I introduced the term 'flash melting' in a recent SIE update. It was a pun on the term 'flash flooding' where lots of rain falls out of the sky in a short amount of time, causing creeks and rivers to flood very fast. I based the concept on the state of large parts of the ice pack in the Beaufort, Chukchi and East Siberian Seas that looks like slush puppie on the satellite images. It seems so weak that one can't help but wonder if it will all "just melt away quite suddenly", to quote Professor Peter Wadhams from this 2007 BBC interview (as I did in the piece CAPIE hits record low).
In the last two days something weird has happened on the sea ice concentration maps of the University of Bremen, with large swathes of ice suddenly disappearing from the radar (the full animation from August 6th-22nd can be watched here) on the upper left of the image:
Update August 24th: Added yesterday's image. Could be the sensor is picking up ice again.
Update August 25th: Added yesterday's image. No more flash melting (thank God).

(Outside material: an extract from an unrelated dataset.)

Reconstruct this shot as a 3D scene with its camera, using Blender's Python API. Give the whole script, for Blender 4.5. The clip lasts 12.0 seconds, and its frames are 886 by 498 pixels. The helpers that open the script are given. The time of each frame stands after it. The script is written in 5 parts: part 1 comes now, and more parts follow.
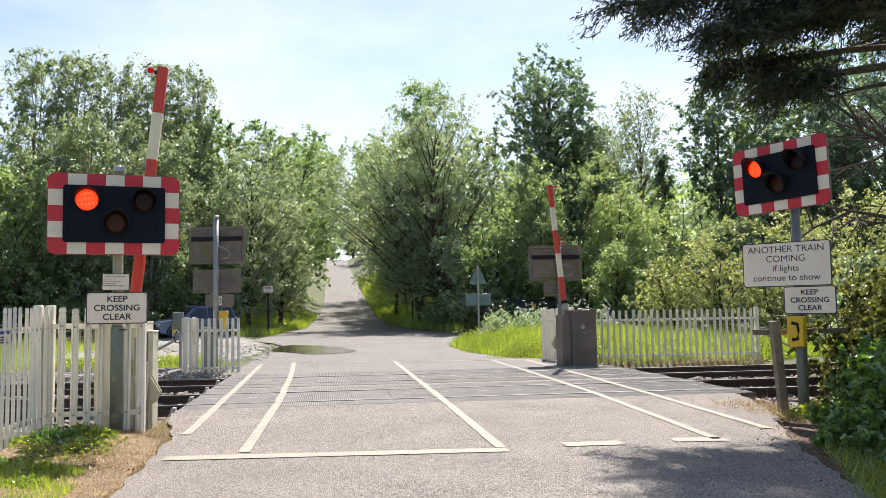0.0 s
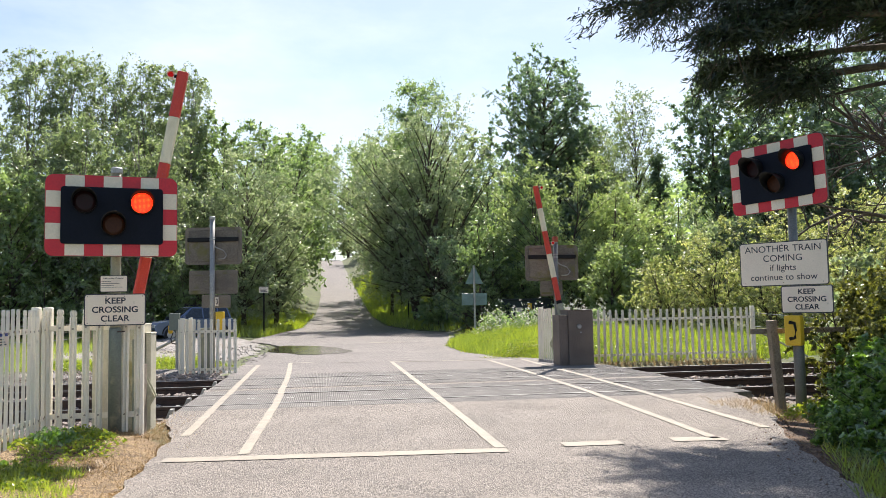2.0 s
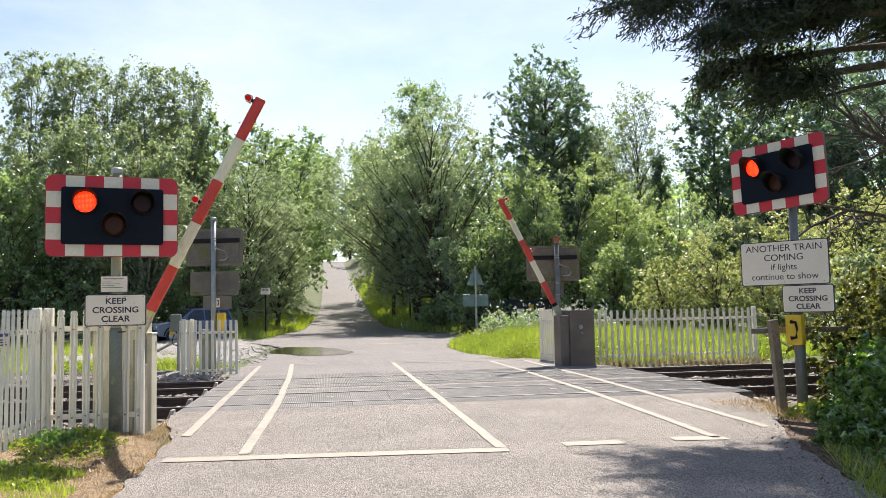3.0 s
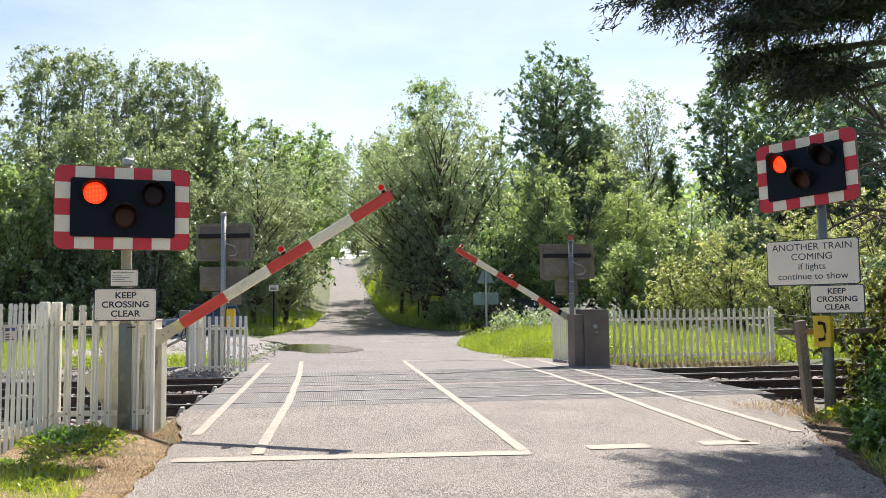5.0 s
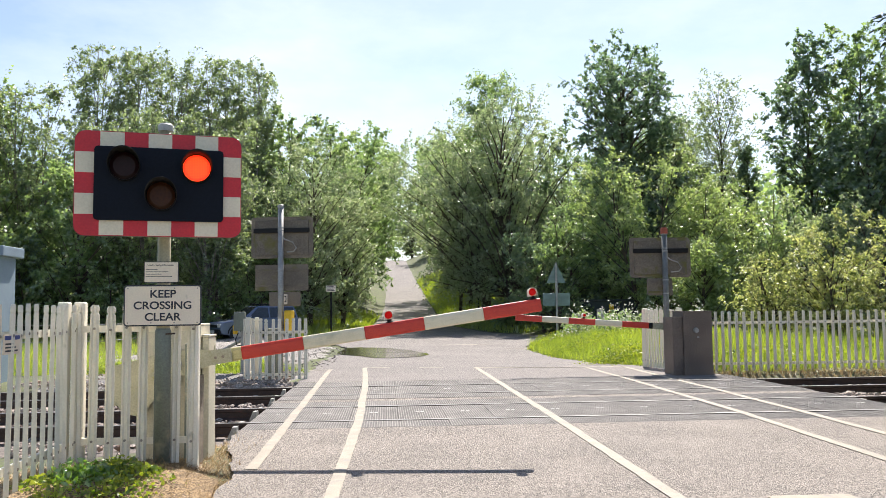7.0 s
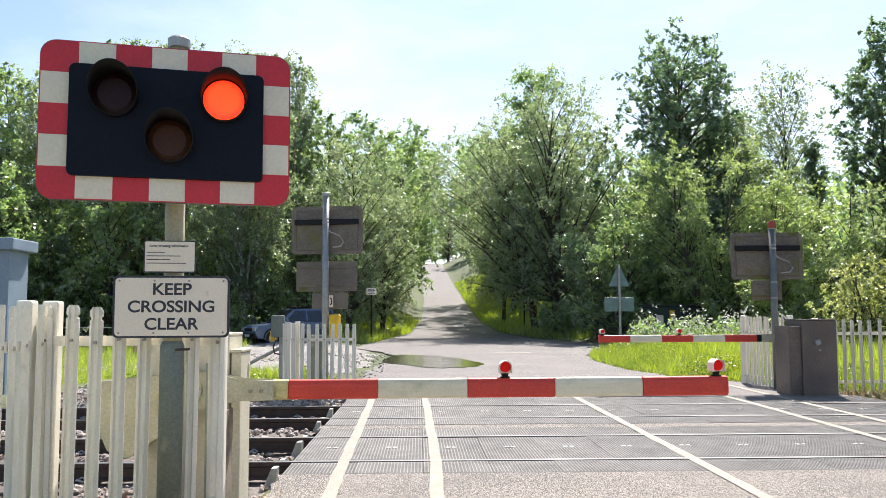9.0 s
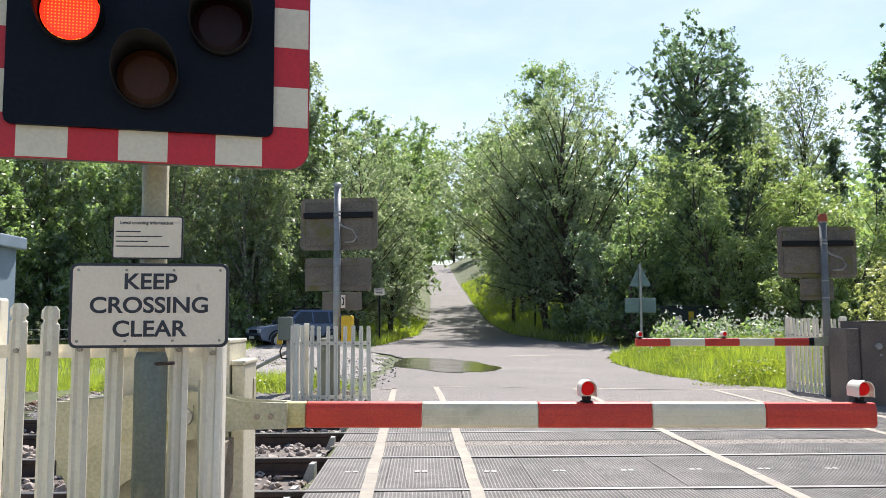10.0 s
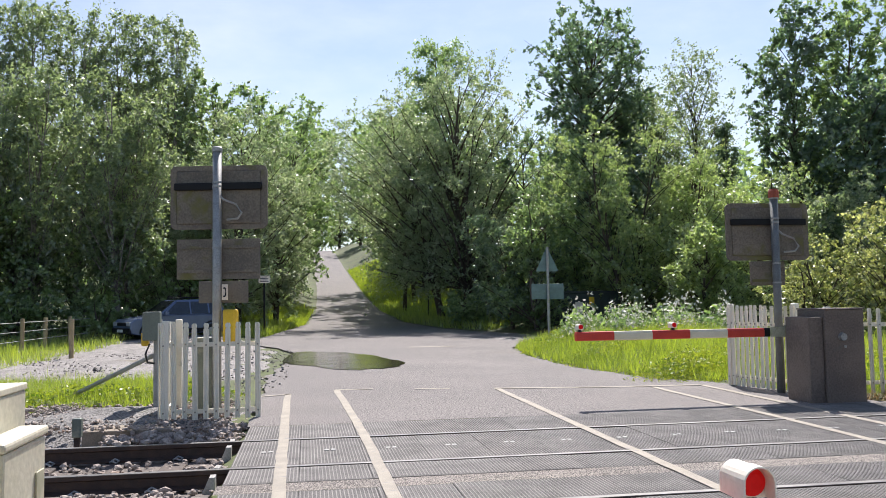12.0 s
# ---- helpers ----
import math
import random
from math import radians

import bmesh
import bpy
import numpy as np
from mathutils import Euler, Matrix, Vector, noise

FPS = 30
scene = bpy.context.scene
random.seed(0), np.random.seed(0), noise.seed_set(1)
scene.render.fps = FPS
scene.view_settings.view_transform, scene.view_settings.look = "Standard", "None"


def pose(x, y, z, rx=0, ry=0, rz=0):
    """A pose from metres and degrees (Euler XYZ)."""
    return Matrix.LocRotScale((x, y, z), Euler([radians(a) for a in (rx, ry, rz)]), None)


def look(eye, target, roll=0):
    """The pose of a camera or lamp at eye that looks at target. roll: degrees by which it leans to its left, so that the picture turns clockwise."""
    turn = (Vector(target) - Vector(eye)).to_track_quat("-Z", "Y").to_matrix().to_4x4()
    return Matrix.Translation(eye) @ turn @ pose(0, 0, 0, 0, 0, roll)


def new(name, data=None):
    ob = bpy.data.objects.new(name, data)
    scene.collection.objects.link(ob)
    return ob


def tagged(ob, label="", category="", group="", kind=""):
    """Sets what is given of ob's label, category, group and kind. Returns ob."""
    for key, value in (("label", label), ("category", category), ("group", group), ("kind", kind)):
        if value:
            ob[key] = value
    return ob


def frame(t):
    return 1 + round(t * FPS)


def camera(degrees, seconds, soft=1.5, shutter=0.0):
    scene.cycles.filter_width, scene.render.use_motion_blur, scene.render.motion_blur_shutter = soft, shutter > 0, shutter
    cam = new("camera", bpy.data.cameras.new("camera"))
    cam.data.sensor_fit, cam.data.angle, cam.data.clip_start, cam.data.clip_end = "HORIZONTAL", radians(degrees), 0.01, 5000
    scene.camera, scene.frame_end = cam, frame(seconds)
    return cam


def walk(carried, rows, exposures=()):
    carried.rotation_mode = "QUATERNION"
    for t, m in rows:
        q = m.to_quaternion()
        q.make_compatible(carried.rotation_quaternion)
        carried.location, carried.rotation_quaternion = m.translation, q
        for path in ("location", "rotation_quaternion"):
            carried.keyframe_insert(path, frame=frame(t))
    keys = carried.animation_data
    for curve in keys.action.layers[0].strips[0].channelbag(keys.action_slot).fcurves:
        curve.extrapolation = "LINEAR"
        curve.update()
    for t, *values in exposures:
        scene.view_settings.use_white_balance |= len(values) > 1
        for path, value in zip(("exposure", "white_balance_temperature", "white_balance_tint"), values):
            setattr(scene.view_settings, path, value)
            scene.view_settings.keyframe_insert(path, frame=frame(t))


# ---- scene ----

This looks so spectacular that it could just be a fluke, a deceived satellite sensor. Flash melting is a nice term for fast melting, but it can never be as fast as flash flooding. It ought to occur more on a time scale of say one week (which is very fast in the Arctic). Because however weak the slush puppie ice may be, it still takes large amounts of energy to make it disappear completely.
On the other hand IJIS extent took a bit of a nosedive with a reported melt of 98K square km for yesterday's date, and there's a huge cyclone battering the ice as we speak:
This cyclone has quite big winds blowing in an anti-clockwise fashion, meaning a lot of that weak ice is being pushed away from the ice pack, dispersing into relatively warm water. Some of it is melted, but a lot of it simply could not be showing up on the sea ice concentration map (again, if it isn't a fluke). In this sense I agree with the explanation Patrice Monroe Pustavrh came up with in the comment section of the latest SIE update:
I think there is just simple explanation for great drop in Uni Bremen extent. Ice area in specific location was just above 15% threshold one day before and it dropped to just below 15% today. Given the spread of ice it seems most logical explanation to me. We may see some of this area filled back next day.
Let's see how this develops and keep an eye on the Slush puppie animation.